> _WHAT THIS TASK INVOLVES_
Locate the word "kind" in the material, then show every line that holds it.

> _RECORDS PROVIDED_
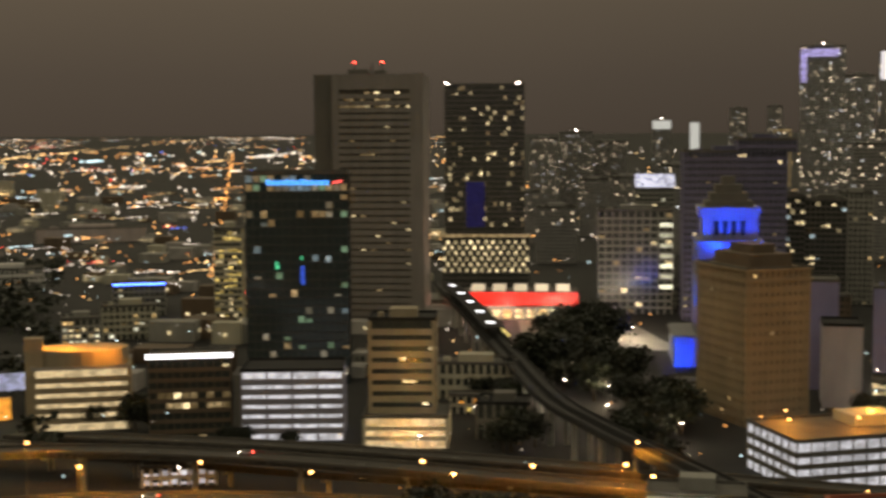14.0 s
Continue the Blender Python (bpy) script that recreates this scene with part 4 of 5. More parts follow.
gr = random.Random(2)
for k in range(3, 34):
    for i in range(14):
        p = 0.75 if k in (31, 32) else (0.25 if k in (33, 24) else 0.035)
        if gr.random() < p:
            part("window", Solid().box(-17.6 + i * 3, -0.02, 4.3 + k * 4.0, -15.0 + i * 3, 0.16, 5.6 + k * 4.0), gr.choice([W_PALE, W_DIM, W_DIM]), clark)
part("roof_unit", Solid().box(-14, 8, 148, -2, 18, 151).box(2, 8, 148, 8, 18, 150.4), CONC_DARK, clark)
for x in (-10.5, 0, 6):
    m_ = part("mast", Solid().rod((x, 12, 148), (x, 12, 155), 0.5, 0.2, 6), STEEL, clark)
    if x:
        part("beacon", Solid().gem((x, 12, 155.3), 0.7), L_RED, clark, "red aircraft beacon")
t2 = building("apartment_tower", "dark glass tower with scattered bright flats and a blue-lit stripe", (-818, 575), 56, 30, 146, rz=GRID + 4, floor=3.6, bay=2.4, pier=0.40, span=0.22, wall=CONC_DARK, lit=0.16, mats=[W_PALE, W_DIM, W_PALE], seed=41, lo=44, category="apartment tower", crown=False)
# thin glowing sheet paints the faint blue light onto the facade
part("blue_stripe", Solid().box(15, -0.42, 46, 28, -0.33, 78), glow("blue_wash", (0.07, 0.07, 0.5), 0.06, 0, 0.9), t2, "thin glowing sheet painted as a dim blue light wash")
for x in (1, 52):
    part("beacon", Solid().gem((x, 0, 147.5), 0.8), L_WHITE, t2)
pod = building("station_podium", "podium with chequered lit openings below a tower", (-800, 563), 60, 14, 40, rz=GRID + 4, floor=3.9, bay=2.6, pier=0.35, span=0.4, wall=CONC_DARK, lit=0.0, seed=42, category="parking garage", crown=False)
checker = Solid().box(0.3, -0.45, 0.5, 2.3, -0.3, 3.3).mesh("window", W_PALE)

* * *

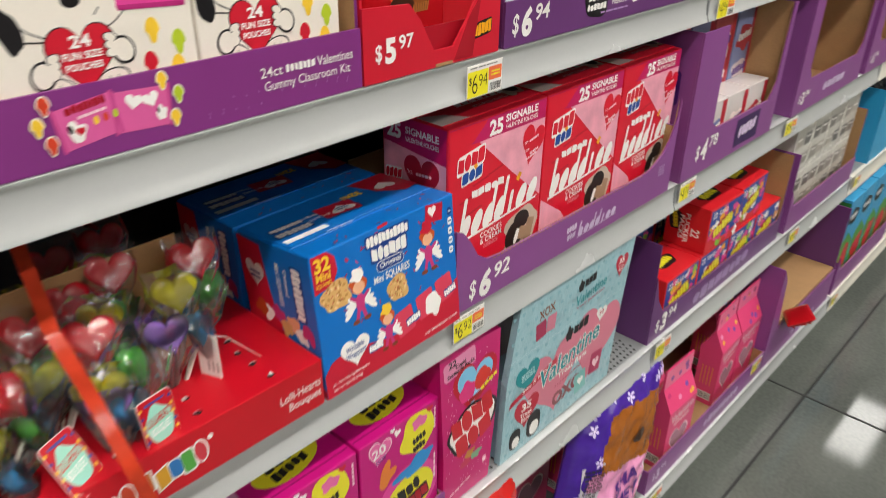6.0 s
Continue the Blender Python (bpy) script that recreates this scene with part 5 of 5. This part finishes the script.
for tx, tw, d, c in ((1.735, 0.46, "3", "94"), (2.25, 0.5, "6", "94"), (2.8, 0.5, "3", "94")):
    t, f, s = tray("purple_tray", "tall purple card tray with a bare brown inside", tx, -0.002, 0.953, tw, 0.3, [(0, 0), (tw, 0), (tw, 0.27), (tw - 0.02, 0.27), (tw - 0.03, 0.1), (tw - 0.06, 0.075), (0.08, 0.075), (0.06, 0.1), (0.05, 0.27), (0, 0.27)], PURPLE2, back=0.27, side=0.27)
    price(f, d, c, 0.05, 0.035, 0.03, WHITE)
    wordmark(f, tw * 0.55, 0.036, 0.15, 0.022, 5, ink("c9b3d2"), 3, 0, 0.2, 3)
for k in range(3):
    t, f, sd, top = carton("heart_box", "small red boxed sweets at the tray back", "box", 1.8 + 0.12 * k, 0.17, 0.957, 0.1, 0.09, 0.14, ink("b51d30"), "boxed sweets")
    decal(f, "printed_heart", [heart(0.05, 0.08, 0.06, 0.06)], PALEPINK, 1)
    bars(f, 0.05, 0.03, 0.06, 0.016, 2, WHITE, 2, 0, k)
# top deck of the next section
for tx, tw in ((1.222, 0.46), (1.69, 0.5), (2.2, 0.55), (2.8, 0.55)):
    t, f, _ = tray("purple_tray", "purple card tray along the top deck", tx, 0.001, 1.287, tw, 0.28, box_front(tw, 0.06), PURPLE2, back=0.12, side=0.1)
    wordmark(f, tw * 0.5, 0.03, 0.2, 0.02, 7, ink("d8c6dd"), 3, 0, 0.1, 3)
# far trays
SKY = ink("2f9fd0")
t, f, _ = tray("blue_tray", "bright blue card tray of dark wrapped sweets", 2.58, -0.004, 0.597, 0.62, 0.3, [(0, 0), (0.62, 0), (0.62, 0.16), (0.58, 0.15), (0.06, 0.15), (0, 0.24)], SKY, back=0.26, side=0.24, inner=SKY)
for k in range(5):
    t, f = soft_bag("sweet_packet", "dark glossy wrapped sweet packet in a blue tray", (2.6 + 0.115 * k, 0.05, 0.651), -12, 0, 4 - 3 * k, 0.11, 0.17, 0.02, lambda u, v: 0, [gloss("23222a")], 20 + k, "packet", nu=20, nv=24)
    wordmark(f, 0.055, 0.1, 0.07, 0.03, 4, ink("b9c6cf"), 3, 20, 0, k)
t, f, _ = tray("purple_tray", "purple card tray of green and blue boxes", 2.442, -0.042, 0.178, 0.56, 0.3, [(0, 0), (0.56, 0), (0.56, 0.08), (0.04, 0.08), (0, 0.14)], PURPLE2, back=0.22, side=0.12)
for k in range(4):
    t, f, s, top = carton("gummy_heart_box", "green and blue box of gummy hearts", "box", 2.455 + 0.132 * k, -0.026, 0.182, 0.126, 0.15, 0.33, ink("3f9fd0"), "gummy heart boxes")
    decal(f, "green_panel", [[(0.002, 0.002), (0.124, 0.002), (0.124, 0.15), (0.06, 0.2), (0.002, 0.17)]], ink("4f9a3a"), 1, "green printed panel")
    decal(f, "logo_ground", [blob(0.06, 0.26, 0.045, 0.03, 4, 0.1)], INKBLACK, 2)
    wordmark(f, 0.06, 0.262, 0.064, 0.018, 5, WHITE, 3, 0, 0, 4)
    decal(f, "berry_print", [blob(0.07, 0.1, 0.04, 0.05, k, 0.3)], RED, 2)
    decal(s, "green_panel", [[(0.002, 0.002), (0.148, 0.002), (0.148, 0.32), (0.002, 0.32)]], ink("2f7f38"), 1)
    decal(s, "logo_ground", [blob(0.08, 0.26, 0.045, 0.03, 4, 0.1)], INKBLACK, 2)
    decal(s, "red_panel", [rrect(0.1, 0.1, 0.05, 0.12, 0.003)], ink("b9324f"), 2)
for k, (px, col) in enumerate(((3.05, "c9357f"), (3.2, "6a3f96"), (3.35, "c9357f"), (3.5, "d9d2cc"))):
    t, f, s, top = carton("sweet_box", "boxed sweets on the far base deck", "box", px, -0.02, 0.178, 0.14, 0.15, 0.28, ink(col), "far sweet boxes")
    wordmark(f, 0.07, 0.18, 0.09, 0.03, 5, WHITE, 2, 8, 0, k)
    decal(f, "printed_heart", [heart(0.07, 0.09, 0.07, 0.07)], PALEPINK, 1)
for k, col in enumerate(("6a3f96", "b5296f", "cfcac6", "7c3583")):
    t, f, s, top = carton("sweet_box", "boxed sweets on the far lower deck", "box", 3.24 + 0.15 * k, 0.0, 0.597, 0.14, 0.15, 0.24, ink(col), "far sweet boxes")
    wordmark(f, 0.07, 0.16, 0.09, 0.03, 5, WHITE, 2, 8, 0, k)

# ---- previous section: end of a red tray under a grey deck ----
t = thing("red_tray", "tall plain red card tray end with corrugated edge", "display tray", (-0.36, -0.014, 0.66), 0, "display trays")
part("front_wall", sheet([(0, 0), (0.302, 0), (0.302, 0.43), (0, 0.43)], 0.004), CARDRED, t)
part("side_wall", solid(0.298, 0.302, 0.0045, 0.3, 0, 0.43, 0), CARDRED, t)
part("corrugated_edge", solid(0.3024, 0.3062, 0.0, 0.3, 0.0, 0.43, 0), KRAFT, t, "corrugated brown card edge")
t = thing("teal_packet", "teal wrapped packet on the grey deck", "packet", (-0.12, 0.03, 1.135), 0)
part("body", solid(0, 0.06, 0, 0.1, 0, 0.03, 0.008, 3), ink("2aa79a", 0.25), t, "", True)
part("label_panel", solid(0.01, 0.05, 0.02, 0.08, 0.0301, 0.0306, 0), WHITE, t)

--

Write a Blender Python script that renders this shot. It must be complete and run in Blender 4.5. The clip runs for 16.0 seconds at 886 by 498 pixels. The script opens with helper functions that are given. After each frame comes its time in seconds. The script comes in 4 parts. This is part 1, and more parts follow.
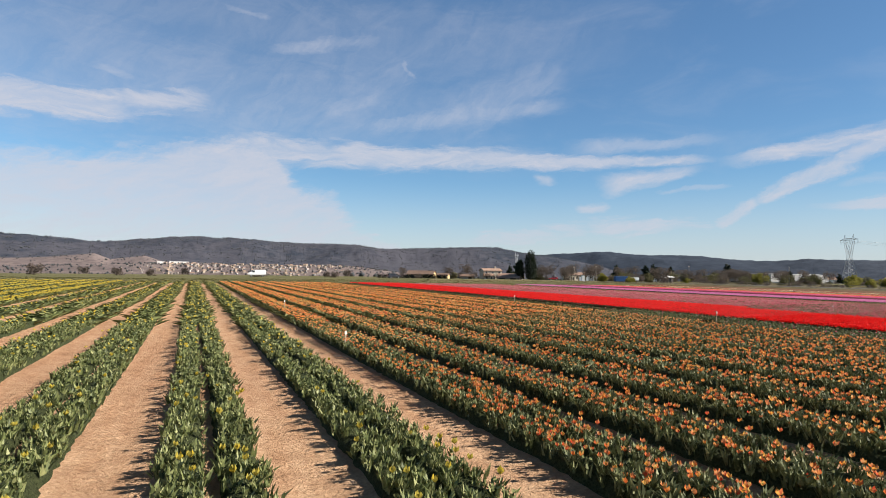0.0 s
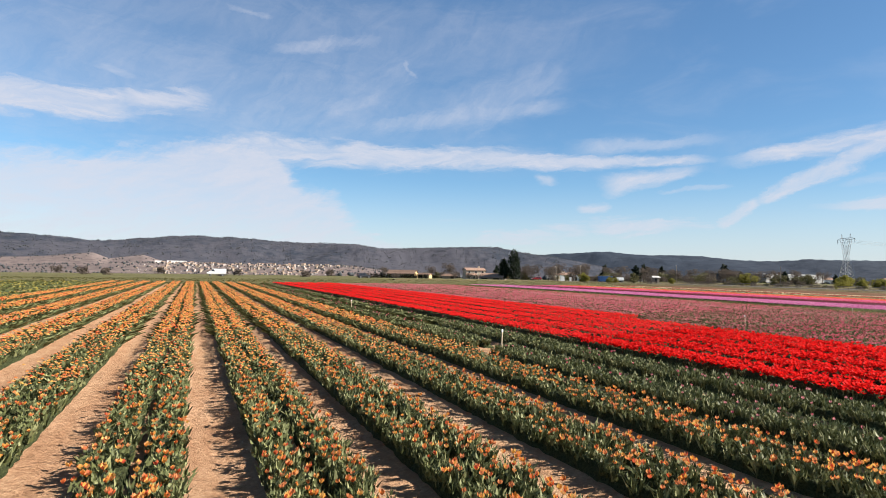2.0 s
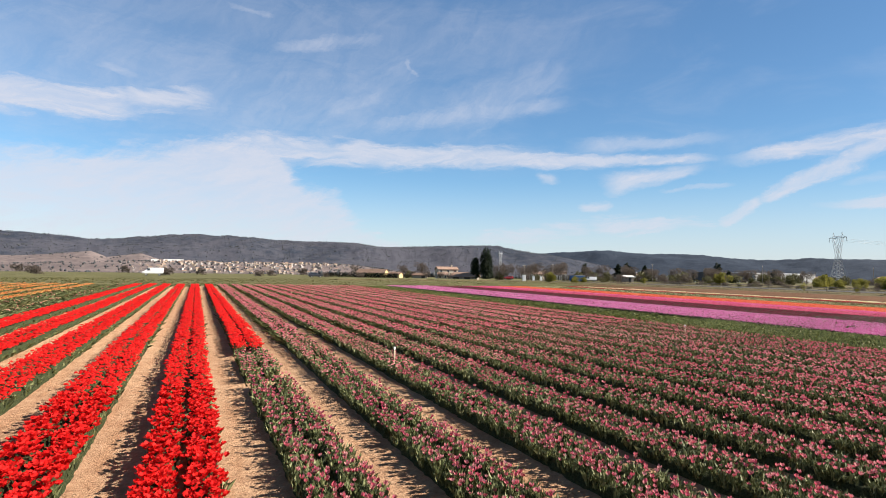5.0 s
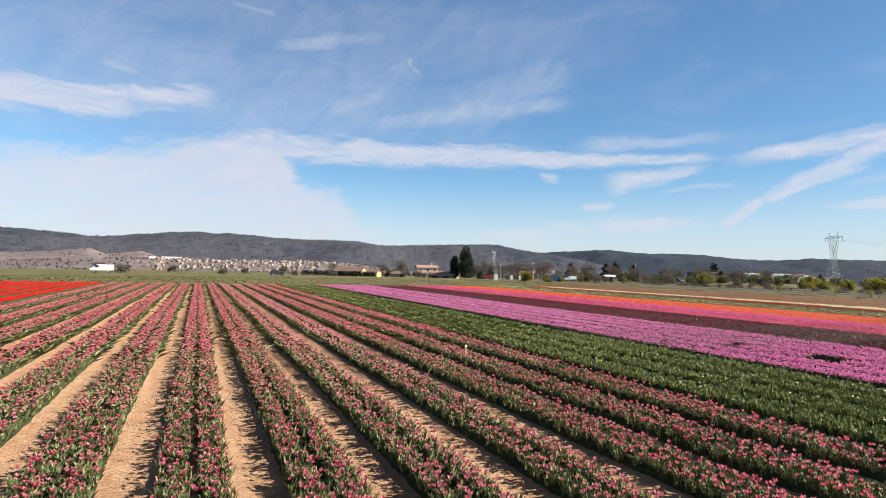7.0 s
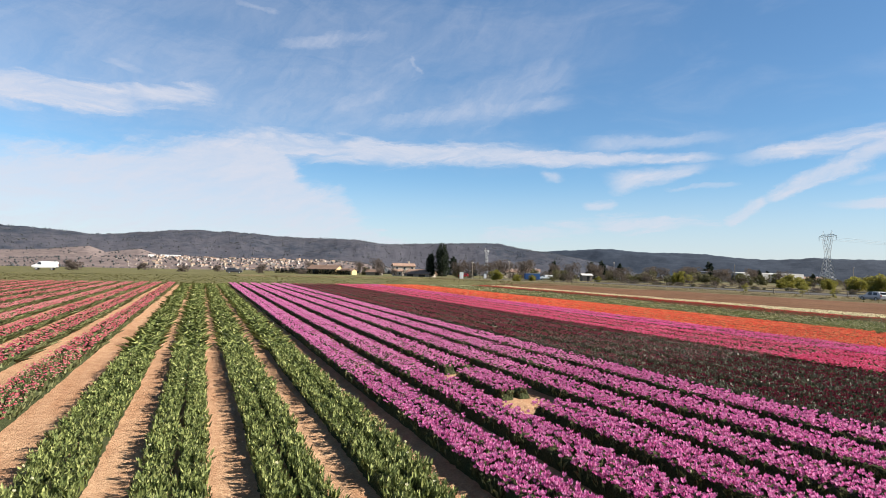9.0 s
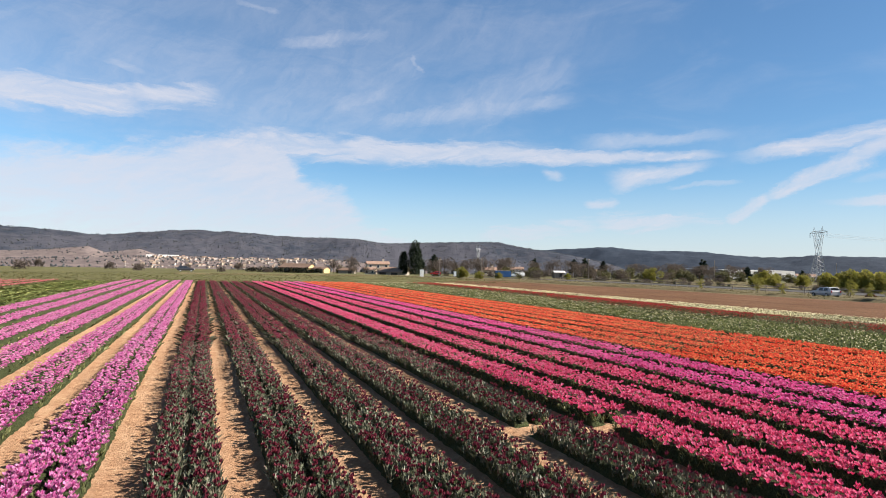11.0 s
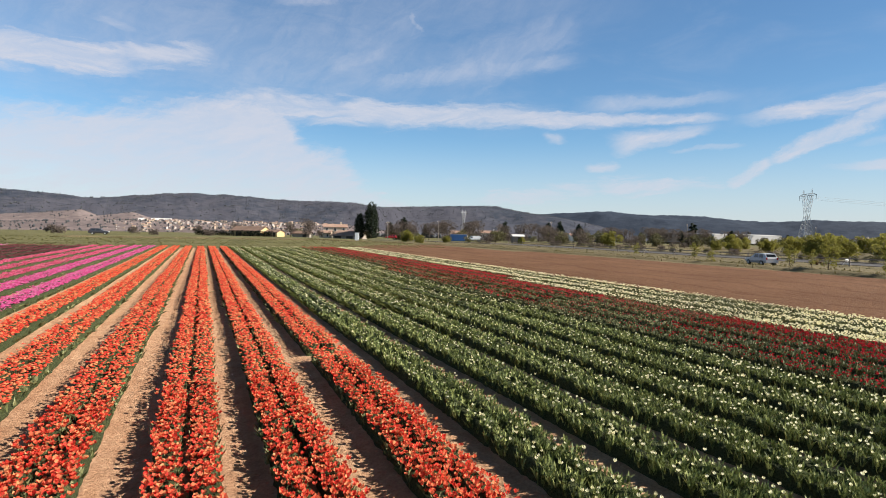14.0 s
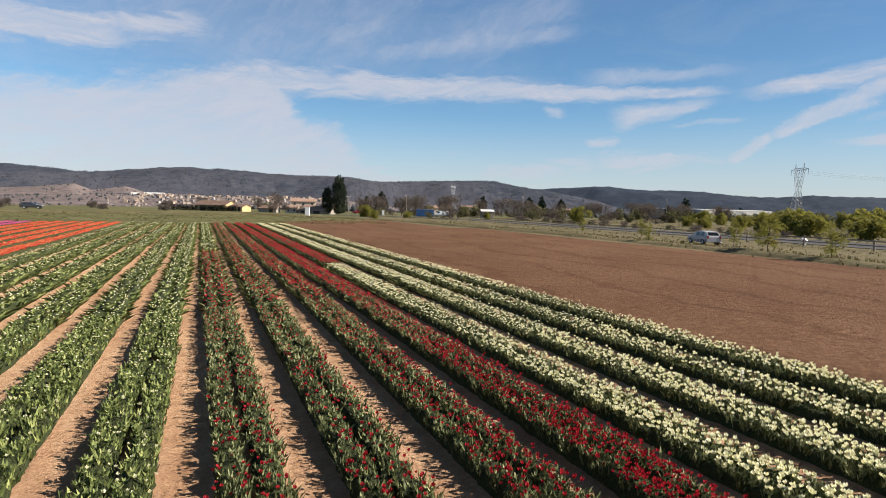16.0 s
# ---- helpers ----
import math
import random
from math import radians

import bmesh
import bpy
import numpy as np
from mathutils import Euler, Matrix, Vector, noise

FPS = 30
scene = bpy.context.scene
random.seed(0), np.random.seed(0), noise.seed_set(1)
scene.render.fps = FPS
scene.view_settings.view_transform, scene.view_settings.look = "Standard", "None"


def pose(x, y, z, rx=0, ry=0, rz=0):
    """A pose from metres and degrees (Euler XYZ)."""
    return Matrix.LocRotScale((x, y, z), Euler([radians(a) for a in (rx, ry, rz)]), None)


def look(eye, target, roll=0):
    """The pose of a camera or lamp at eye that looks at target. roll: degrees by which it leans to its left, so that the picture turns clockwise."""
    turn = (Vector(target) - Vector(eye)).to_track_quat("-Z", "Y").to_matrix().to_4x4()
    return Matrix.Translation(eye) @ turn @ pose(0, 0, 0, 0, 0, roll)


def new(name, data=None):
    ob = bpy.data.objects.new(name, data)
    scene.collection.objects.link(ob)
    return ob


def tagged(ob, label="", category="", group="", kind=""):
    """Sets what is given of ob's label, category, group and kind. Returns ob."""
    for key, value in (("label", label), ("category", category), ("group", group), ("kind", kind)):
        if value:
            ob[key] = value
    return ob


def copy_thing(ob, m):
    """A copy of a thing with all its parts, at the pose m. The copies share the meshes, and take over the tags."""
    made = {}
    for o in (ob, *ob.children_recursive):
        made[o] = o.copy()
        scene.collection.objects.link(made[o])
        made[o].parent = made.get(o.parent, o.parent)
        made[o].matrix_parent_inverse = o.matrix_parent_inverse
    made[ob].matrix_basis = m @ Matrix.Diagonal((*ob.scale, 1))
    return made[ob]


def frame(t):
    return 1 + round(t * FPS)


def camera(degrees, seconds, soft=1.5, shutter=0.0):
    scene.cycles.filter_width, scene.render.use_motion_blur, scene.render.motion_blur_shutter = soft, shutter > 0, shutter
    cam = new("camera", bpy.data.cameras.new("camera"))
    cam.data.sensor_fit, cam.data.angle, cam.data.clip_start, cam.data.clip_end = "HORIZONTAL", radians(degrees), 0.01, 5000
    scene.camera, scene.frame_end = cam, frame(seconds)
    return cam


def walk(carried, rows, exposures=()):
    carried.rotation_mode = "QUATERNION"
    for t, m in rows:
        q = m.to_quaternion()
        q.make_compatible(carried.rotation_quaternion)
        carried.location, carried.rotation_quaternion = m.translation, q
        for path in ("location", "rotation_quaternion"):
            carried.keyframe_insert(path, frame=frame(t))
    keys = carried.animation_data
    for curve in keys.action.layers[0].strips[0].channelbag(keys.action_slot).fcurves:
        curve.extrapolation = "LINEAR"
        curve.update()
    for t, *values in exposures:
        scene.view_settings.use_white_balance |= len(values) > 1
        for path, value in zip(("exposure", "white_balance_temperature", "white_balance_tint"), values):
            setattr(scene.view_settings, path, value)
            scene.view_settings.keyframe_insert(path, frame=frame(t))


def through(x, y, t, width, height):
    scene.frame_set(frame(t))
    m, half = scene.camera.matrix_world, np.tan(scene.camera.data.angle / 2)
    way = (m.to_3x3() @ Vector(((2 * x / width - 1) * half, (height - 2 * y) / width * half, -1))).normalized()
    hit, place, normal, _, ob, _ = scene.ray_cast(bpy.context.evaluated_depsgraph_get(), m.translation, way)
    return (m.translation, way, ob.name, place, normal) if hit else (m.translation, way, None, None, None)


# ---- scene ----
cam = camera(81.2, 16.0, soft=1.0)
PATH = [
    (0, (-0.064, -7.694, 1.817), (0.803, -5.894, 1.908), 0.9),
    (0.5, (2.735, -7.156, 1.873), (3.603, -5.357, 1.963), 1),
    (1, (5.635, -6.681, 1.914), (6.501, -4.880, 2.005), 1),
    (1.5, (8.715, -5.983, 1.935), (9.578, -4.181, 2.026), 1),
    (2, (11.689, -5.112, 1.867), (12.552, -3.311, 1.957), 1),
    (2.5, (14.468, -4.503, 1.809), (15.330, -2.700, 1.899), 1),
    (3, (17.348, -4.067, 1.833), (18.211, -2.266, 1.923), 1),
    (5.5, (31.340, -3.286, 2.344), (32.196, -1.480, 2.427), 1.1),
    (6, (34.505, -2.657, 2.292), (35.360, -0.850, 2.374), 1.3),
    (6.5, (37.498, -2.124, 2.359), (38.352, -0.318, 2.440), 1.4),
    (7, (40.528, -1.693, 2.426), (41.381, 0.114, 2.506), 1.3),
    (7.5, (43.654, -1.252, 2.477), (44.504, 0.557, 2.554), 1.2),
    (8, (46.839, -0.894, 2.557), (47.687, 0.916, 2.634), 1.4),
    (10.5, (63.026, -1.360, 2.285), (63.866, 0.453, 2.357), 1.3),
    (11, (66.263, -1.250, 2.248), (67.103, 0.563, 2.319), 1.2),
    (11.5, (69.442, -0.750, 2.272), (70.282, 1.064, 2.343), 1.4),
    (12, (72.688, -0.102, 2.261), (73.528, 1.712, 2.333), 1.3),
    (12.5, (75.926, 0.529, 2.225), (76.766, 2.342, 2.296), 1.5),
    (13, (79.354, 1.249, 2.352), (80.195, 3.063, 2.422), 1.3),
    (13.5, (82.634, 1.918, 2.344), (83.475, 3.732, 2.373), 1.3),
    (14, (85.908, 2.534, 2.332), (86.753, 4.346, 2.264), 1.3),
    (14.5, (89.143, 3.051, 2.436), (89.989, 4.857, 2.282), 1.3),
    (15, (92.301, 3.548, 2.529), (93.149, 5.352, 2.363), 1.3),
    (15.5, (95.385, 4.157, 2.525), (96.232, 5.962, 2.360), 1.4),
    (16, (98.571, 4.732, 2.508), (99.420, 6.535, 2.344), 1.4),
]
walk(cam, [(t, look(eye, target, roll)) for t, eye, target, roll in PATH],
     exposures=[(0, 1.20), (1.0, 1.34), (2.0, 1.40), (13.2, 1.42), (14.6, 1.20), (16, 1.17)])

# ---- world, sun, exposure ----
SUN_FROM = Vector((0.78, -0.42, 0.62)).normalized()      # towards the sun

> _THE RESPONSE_
def tagged(ob, label="", category="", group="", kind=""):
    """Sets what is given of ob's label, category, group and kind. Returns ob."""
    for key, value in (("label", label), ("category", category), ("group", group), ("kind", kind)):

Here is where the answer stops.